The counties carry the burden of proving in the Superior Court that there is no potential source of funding available to them to maintain the courthouse facilities at the contract price. They should submit comprehensive information regarding their budgetary and financial situations. Potential sources of funding to be examined include, but are not limited to, any general unappropriated balance in the county treasury; the Capital Improvement Fund, see G. L. c. 35, Section 28B (i) (1988 ed.); the Reserve Fund, see G. L. c. 35 Section 32 (1988 ed.), see County Comm'rs of Middlesex County v. Superior Court, 371 Mass. 456 , 460-461 (1976); the Deeds Excise Fund, see G. L. c. 64D, Sections 11-12 (1988 ed.); possible savings in discretionary areas of the budget; additional borrowing capacity pursuant to G. L. c. 35, Sections 36A-39I (1988 ed.); and additional levy capacity pursuant to G. L. c. 35, Sections 30-31 (1988 ed.). [Note 6] Only if these and other possible resources are inadequate would we consider using our inherent power to grant relief against the Commonwealth. A judge, therefore, should make a factual determination for each county as to whether it has exhausted all available resources and can no longer continue to provide court facilities and services for the judiciary at the contract price.

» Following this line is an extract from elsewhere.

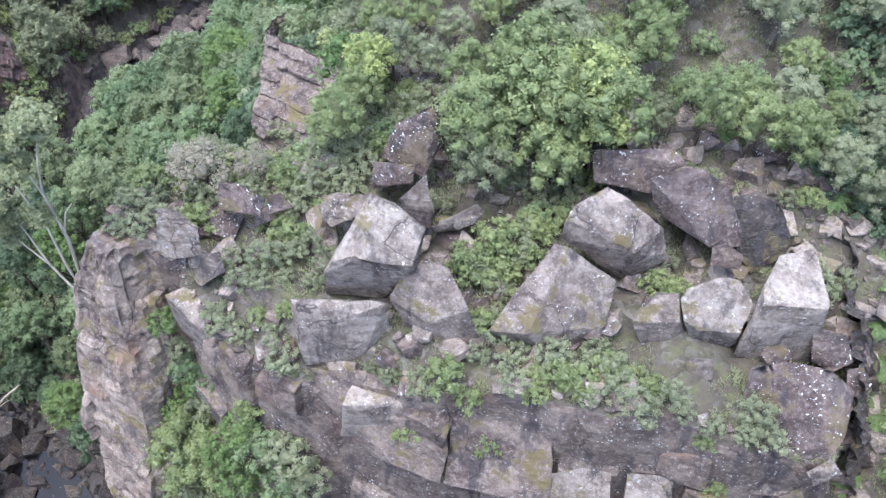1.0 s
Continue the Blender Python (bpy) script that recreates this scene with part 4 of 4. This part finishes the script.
FOREST = tree_kind("forest_tree", "dark green broad-crowned rainforest tree on the gorge slope", LEAF_WOOD, BARK, 2.7, 6.6, 0.19, 3900, (1, 2, 3, 4, 5), 1.65, 36, 0.2)
FOREST_B = tree_kind("forest_tree", "olive-green round-crowned tree in the gorge forest", LEAF_OLIVE, BARK, 2.5, 6.4, 0.18, 3900, (6, 7, 8), 1.65, 34, 0.2)
FOREST_D = tree_kind("forest_tree", "deep green gorge tree, leaf colour darkened for shade", LEAF_SHADE, BARK, 2.7, 6.6, 0.19, 3900, (11, 12, 13), 1.6, 36, 0.2)
FOREST_C = tree_kind("forest_tree", "light green domed tree standing out of the forest", LEAF_BRIGHT, BARK, 2.6, 7.0, 0.18, 3900, (9, 10), 1.8, 36, 0.2)
FAR_TREE = tree_kind("far_tree", "rounded green tree of the upper gorge", LEAF_WOOD, BARK, 2.8, 6.6, 0.3, 1300, (14, 15, 16), 1.3, 22, 0.24)
FAR_GREY = tree_kind("far_tree", "grey-green tree on the open slope", LEAF_GREY, BARK, 2.8, 5.6, 0.28, 1100, (17, 18, 19), 1.3, 22, 0.24)
BUSH = tree_kind("bush", "low green bush clinging to the steep slope", LEAF_WOOD, BARK, 1.4, 0.8, 0.11, 1450, (21, 22, 23), 0.85, 20, 0.2, "slope bushes", "bush")
BUSH_B = tree_kind("bush", "fresh green bush on the wet slope", LEAF_BRIGHT, BARK, 1.3, 0.8, 0.105, 1450, (24, 25, 26), 0.8, 20, 0.2, "slope bushes", "bush")
BUSH_L = tree_kind("bush", "yellow-green leafy bush on the wet slope", LEAF_VINE, BARK, 1.3, 0.8, 0.105, 1450, (84, 85), 0.8, 20, 0.2, "slope bushes", "bush")
BUSH_G = tree_kind("bush", "grey-green bush on the dry slope", LEAF_GREY, BARK, 1.3, 0.85, 0.10, 1450, (27, 28, 29), 0.9, 20, 0.2, "slope bushes", "bush")
LOW = tree_kind("bush", "green bush under the gorge trees, leaf colour darkened for shade", LEAF_SHADE, BARK, 1.5, 0.8, 0.27, 420, (71, 72, 73), 0.9, 11, 0.28, "slope bushes", "bush")
SLOPE = tree_kind("bush", "yellow-green bush on the open slope, leaf colour paled for haze", LEAF_SLOPE, BARK, 1.4, 0.8, 0.16, 580, (74, 75, 76), 1.0, 15, 0.24, "slope bushes", "bush")
SLOPE_G = tree_kind("bush", "grey-green bush on the open slope", LEAF_GREY, BARK, 1.5, 0.9, 0.16, 580, (77, 78, 79), 1.0, 15, 0.24, "slope bushes", "bush")
VINE = tree_kind("bush", "yellow-green vines draped over the slope", LEAF_VINE, BARK, 1.7, 0.3, 0.17, 640, (81, 82, 83), 0.45, 16, 0.24, "slope bushes", "bush")
HEATH = tree_kind("heath_shrub", "fine-leaved grey-green heath shrub on the rock", LEAF_GREY, BARK, 0.95, 0.6, 0.075, 1350, (31, 32, 33), 0.85, 16, 0.22, "ridge shrubs", "shrub")
HEATH_B = tree_kind("heath_shrub", "fresh green shrub rooted between the blocks", LEAF_FRESH, BARK, 0.95, 0.6, 0.11, 1100, (34, 35), 0.85, 14, 0.24, "ridge shrubs", "shrub")
RIDGE_TREE = tree_kind("small_tree", "leafy green small tree on the ridge", LEAF_FRESH, BARK, 1.9, 3.0, 0.1, 5200, (41, 42, 46), 1.1, 30, 0.19, "ridge trees")
RIDGE_TREE_G = tree_kind("small_tree", "grey-green small tree on the ridge", LEAF_GREY, BARK, 1.8, 2.8, 0.1, 4600, (43, 44, 47), 1.1, 28, 0.19, "ridge trees")
PALE_TREE = tree_kind("pale_tree", "small tree with very pale yellow-green leaves", LEAF_PALE, BARK, 1.6, 3.2, 0.14, 1800, (45,), 1.1, 22, 0.2, "ridge trees")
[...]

If the Superior Court makes such a determination for one or more counties, then it will become necessary to determine which expenditures for county facilities and services are essential to the fulfilment of the court's constitutional responsibilities. In connection with this determination, the counties should submit, again on a county-by-county basis and in as much detail as possible, a breakdown of the costs incurred in maintaining each county's various courthouses. The information
supplied by the counties to the DCPO pursuant to the establishment of the equitable rent may be relevant in this regard.
When the record contains such information, then and only then shall we be in a position to decide whether the level of facilities and service provided for in a county's contract is more than is constitutionally required. [Note 7] If it is, we may decide to relieve that county of its obligation to provide the contract level of facilities and services. At the same time, we may use our inherent power to order the Commonwealth to pay for those reasonably necessary facilities and services that cannot be fully financed by the appropriated rent and available county resources. It is the parties' obligation to ensure that the record is sufficiently developed to permit us to exercise these powers.

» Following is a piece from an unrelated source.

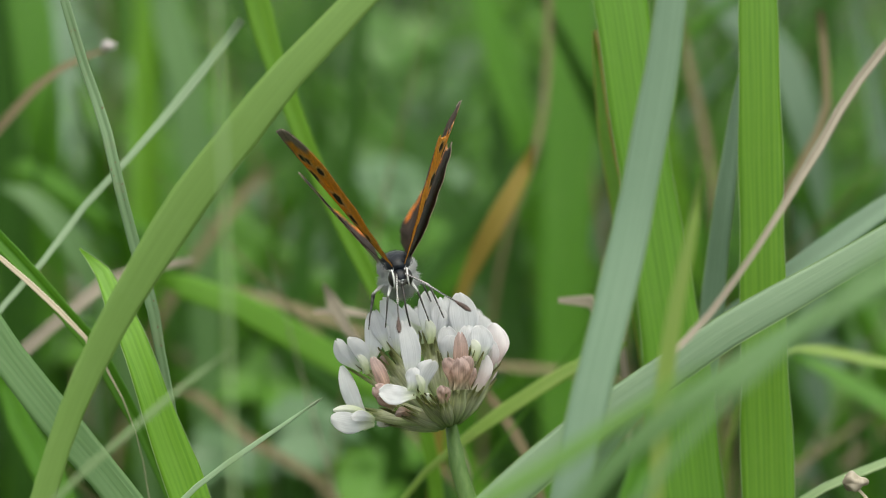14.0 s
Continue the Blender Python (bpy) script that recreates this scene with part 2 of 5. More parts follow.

In conclusion, oversight of the public fisc is a responsibility that, in the normal scheme of things, is within the Legislature's sole province. In present circumstances, the Legislature implicitly has determined that partial funding for courthouse facilities is to come from the counties. Because county governments exist at the will of the Legislature, it is within the Legislature's powers to do so. We may interfere with the Legislature's action only on proof that its decision results in insufficient provision for the judiciary's constitutionally required needs. We acknowledge that the counties have been placed in a difficult position, and that their financial viability may be at stake. The problem, however, is the creation of the Legislature, and can be relieved by the Legislature. It may be removed prospectively by any county that elects to turn over court facilities to the Commonwealth pursuant to St. 1988, c. 203, Section 18. [Note 8]
For the foregoing reasons, the single justice's order denying relief and transferring the counties' case to the Superior Court is affirmed. Further proceedings should take place in accordance with this opinion.

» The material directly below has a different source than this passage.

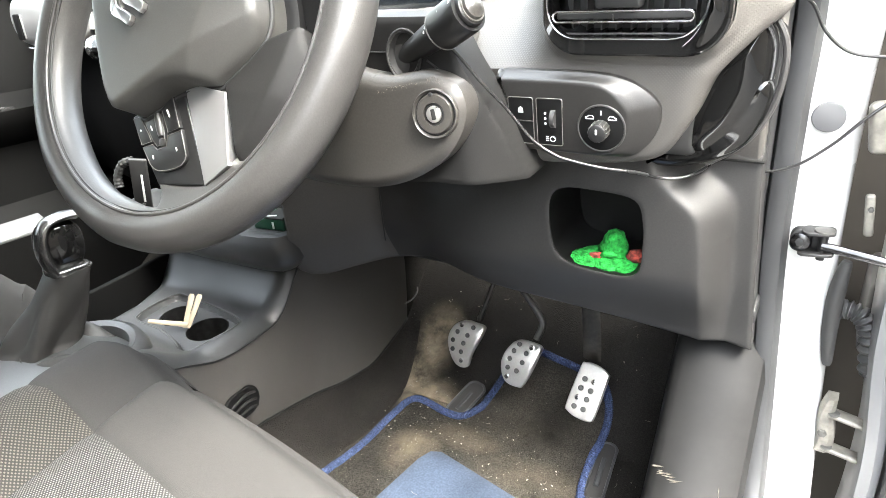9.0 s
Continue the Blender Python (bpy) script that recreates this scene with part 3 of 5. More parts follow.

[Note 1] The counties of Berkshire, Bristol, Dukes County, Essex, Franklin, Hampden, Hampshire, Norfolk, Plymouth, Worcester, and the town of Nantucket. Hereinafter these counties and the town of Nantucket will be referred to collectively as "the counties." Middlesex County, the only other county that leases courthouse facilities to the Commonwealth, is not a party to this action.
[Note 2] Because the contracts between the judiciary and the counties state that rental payments are subject to appropriations, we reject the Commonwealth's claim that breach of contract is an adequate remedy.
[Note 3] Although FY 1990 is over and FY 1991 is almost completed, this matter should be expedited so that the counties may take appropriate action in FY 1992, including consideration of the transfer of land and buildings to the Commonwealth. See note 8, infra.
[Note 4] According to the Commonwealth, on February 4, 1991, the Governor submitted a request for a supplemental appropriation for rent for the plaintiff counties and for Middlesex County totaling approximately $7 million, a request which still is pending before the Legislature.
[Note 5] Since the 1978 reorganization, the counties have received 100% of the equitable rent only in 1985, 1987, and 1988.
[Note 6] We express no view at this juncture as to whether the counties and their constituent municipalities may be able to assert the limitations imposed by G. L. c. 59, Sections 20A and 21C (1988 ed.) ("Proposition 2 1/2"), as a bar to the assessment to cover their obligation to provide courthouse facilities. Nor do we assess the impact of St. 1990, c. 150, Section 2, item 1599-3658 (allowing counties to increase county taxes notwithstanding G. L. c. 59, Section 20A, if approved by two-thirds of cities and towns) on the counties' obligation to look to all sources of revenue to maintain the facilities and services at the contract price.
[Note 7] After the record is complete, the parties should move to retransfer this matter to this court. See G. L. c. 211, Section 4A.
[Note 8] In order to transfer buildings and land occupied by the judicial branch to the Commonwealth, the question of transfer must be submitted to voters at a State election. If approved by the voters, the transfer of the buildings and land is effective the following July. See St. 1988, c. 203, Sections 17 and 18.